The rapid acceleration of Artificial Intelligence is driving a critical resource crisis that demands immediate, systemic action, according to a stark new white paper from global digital business and technology services leader, NTT DATA. Titled Sustainable AI for a Greener Tomorrow, the report highlights that AI’s escalating appetite for power, water, and rare materials is on an unsustainable trajectory, potentially undermining corporate and global climate goals. Researchers predict that AI workloads will account for over 50% of data center power consumption by 2028, a surge driven by the computational demands of training massive language models and maintaining continuous inference services.
Beyond the enormous electricity required, the industry’s focus on hardware performance over longevity is exacerbating the twin problems of water usage for cooling and the generation of significant e-waste. This resource drain poses a severe challenge to the positive potential of AI technology.
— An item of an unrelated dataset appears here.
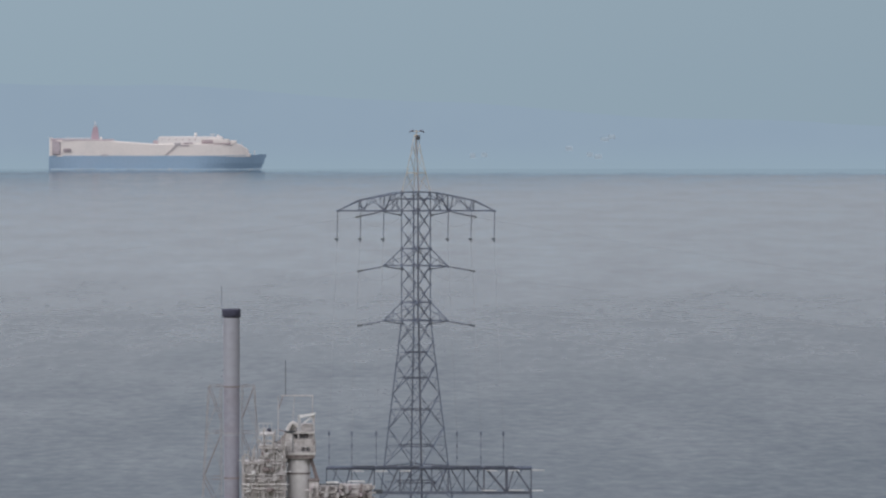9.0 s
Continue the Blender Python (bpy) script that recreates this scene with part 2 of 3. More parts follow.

NTT DATA’s paper issues a global call for action to embed sustainability into every stage of AI development, arguing that resource efficiency must be a core design principle, not an afterthought. David Costa, Head of Sustainability Innovation Headquarters at NTT DATA, emphasized that while the resource consequences are daunting, AI also offers solutions to the very environmental problems it creates, such as optimizing energy grids and improving water conservation. To bridge this “responsibility gap,” the paper outlines several key solutions. The firm urges organizations to expand their focus from conventional performance metrics, such as speed and accuracy, to include holistic sustainability goals. This includes the adoption of standardized, verifiable metrics like the “AI Energy Score” and “Software Carbon Intensity (SCI) for AI” to quantify energy consumption, carbon emissions, and water footprint.
Furthermore, a lifecycle-centric approach is essential, moving from raw material sourcing and hardware production through to system disposal, embracing circular-economy principles, and reducing e-waste by prioritizing modular, upgradable components. The ultimate solution, the paper concludes, requires shared accountability and cross-sector cooperation among hardware manufacturers, data center operators, software developers, and policymakers to redesign the entire AI lifecycle.